Problem to work on — Return all lines where the word "this" can be found.

Records for the exercise —
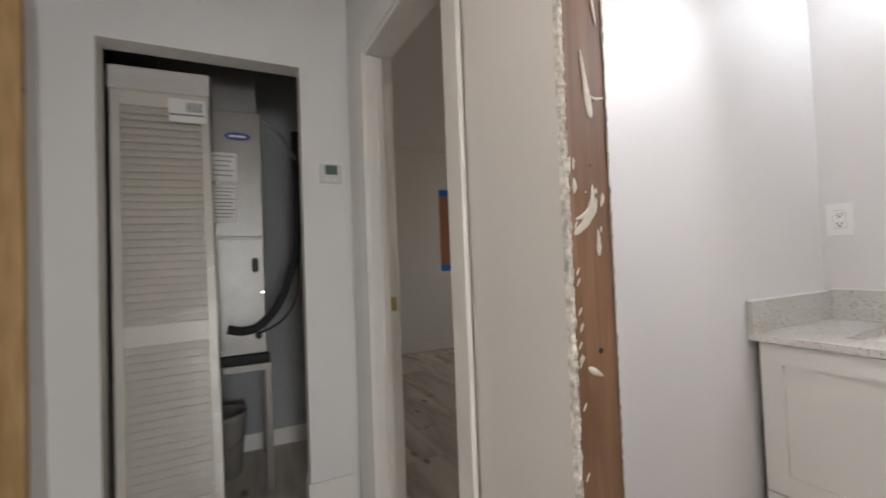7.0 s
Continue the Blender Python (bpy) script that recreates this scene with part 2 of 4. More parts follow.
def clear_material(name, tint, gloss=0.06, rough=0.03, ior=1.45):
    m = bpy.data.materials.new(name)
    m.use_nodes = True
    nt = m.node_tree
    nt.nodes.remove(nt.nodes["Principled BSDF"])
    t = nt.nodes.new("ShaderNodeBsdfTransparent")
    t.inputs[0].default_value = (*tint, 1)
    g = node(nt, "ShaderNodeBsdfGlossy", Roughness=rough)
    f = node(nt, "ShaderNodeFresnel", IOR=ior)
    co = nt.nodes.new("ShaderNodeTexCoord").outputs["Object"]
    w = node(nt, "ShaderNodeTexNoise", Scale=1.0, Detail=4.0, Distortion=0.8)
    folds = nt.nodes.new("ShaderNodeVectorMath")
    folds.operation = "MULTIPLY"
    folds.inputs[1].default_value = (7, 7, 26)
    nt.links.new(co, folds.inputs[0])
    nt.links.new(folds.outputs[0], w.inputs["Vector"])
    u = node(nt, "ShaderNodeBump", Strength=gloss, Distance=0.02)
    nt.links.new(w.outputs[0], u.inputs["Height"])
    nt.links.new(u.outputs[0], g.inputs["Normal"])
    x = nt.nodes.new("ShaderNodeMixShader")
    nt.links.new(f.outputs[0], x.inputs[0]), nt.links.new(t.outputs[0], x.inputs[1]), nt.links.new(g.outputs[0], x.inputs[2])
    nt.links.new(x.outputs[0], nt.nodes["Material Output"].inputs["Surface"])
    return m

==

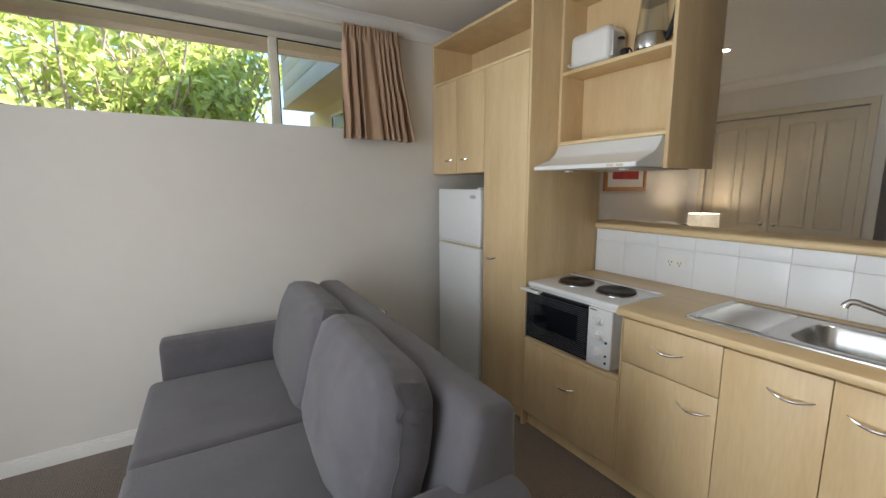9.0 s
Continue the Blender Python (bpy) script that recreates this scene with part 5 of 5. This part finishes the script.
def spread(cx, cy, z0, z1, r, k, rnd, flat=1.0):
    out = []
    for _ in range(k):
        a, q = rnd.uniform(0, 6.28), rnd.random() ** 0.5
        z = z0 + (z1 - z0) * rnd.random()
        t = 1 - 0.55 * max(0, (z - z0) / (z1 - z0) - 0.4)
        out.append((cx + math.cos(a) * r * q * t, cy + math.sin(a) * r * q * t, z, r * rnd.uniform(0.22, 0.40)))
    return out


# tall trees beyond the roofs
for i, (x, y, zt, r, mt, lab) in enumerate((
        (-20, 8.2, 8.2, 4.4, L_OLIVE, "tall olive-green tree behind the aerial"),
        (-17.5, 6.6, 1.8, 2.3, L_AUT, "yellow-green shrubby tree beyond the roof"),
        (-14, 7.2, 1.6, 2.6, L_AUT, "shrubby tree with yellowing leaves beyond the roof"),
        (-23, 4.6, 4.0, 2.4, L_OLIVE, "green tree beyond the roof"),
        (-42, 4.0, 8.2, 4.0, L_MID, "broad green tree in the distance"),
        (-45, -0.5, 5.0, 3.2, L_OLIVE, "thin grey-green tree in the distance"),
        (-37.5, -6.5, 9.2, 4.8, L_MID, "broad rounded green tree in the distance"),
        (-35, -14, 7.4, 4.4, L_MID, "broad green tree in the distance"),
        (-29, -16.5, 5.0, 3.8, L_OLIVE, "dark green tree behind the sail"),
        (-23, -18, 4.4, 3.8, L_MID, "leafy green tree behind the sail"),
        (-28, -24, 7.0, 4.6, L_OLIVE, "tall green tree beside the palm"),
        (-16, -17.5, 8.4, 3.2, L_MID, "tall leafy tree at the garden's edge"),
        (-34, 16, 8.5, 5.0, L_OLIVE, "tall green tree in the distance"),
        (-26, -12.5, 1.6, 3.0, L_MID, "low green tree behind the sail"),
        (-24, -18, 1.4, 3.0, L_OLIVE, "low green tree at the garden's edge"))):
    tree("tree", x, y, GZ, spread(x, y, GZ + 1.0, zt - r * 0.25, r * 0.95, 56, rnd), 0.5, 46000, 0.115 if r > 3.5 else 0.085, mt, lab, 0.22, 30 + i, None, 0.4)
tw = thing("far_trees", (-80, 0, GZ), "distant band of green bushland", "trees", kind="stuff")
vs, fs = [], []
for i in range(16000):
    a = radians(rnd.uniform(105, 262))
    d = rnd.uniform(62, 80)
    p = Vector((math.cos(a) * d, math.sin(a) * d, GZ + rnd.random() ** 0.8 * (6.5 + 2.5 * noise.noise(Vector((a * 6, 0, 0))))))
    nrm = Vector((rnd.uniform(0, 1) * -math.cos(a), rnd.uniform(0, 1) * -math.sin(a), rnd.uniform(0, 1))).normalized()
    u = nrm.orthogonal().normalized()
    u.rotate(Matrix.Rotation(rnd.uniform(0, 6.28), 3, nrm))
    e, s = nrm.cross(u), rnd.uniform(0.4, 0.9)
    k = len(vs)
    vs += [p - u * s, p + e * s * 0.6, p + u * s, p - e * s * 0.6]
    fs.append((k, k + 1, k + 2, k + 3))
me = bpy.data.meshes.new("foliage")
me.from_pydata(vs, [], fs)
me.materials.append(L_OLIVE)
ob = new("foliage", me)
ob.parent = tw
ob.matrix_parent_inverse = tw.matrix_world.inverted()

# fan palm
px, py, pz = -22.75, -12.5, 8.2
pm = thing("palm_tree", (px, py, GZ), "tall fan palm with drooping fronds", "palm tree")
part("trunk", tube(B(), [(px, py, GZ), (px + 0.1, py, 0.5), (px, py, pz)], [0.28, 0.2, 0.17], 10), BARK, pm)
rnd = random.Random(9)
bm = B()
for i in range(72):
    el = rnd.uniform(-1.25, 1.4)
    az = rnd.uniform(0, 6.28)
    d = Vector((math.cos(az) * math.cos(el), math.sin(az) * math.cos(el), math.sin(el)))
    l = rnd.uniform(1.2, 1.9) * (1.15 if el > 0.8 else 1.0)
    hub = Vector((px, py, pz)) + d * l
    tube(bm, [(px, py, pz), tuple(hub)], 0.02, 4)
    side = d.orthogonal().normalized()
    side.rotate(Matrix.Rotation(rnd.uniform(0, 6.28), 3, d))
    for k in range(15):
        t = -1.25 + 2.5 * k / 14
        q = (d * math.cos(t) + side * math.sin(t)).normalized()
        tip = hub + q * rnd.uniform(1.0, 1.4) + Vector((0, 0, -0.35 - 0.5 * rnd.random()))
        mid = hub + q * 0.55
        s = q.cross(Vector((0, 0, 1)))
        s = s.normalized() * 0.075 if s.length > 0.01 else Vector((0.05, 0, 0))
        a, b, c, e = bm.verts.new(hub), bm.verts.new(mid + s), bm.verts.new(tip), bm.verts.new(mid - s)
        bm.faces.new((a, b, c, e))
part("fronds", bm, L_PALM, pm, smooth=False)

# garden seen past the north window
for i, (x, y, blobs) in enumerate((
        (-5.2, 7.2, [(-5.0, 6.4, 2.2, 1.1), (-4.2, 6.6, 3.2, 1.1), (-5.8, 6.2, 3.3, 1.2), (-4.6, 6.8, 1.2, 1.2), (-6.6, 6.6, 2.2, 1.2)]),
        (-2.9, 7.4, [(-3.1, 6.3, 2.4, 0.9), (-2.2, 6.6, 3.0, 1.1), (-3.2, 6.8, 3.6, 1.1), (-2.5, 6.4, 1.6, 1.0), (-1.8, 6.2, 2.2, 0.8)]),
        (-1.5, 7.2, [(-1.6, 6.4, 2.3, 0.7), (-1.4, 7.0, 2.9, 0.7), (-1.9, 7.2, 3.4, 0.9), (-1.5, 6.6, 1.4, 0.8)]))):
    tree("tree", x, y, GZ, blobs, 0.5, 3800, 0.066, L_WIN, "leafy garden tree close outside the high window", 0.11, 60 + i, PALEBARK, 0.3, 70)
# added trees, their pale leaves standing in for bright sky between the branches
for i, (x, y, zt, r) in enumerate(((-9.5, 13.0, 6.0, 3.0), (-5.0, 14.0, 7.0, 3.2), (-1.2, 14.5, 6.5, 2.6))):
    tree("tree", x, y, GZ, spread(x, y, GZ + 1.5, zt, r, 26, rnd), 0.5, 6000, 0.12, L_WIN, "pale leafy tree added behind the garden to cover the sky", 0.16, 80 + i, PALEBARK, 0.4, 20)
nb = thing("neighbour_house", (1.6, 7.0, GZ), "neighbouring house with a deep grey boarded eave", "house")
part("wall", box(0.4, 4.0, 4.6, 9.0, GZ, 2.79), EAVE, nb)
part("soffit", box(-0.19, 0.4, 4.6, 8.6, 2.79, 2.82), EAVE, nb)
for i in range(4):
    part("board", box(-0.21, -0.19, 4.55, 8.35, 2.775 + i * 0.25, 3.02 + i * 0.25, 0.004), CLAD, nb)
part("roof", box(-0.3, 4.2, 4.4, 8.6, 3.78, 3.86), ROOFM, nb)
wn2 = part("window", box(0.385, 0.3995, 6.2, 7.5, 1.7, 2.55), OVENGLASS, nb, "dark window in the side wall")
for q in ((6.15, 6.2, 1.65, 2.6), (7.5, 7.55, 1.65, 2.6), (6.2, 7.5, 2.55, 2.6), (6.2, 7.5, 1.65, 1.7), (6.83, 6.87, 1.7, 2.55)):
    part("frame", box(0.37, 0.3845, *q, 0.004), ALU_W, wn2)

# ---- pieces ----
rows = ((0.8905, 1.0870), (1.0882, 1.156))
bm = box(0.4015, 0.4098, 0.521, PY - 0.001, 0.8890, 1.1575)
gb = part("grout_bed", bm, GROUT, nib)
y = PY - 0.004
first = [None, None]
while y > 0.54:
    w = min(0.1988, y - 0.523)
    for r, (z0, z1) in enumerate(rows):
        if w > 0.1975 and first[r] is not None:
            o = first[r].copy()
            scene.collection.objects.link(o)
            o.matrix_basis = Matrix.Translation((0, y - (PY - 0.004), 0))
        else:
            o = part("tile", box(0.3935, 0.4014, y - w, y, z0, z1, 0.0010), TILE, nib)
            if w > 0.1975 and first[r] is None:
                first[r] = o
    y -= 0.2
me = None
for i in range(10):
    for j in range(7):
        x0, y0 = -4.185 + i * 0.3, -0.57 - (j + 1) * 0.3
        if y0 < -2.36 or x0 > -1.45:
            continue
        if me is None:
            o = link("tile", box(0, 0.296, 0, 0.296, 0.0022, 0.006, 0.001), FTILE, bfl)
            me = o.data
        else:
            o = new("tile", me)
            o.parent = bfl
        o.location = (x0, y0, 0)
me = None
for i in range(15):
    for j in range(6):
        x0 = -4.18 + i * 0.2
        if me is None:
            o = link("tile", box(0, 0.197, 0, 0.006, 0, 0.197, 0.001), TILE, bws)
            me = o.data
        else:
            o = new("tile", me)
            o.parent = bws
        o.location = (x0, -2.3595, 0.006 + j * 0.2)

Correct response —
Continue the Blender Python (bpy) script that recreates this scene with part 2 of 4. More parts follow.
Continue the Blender Python (bpy) script that recreates this scene with part 5 of 5. This part finishes the script.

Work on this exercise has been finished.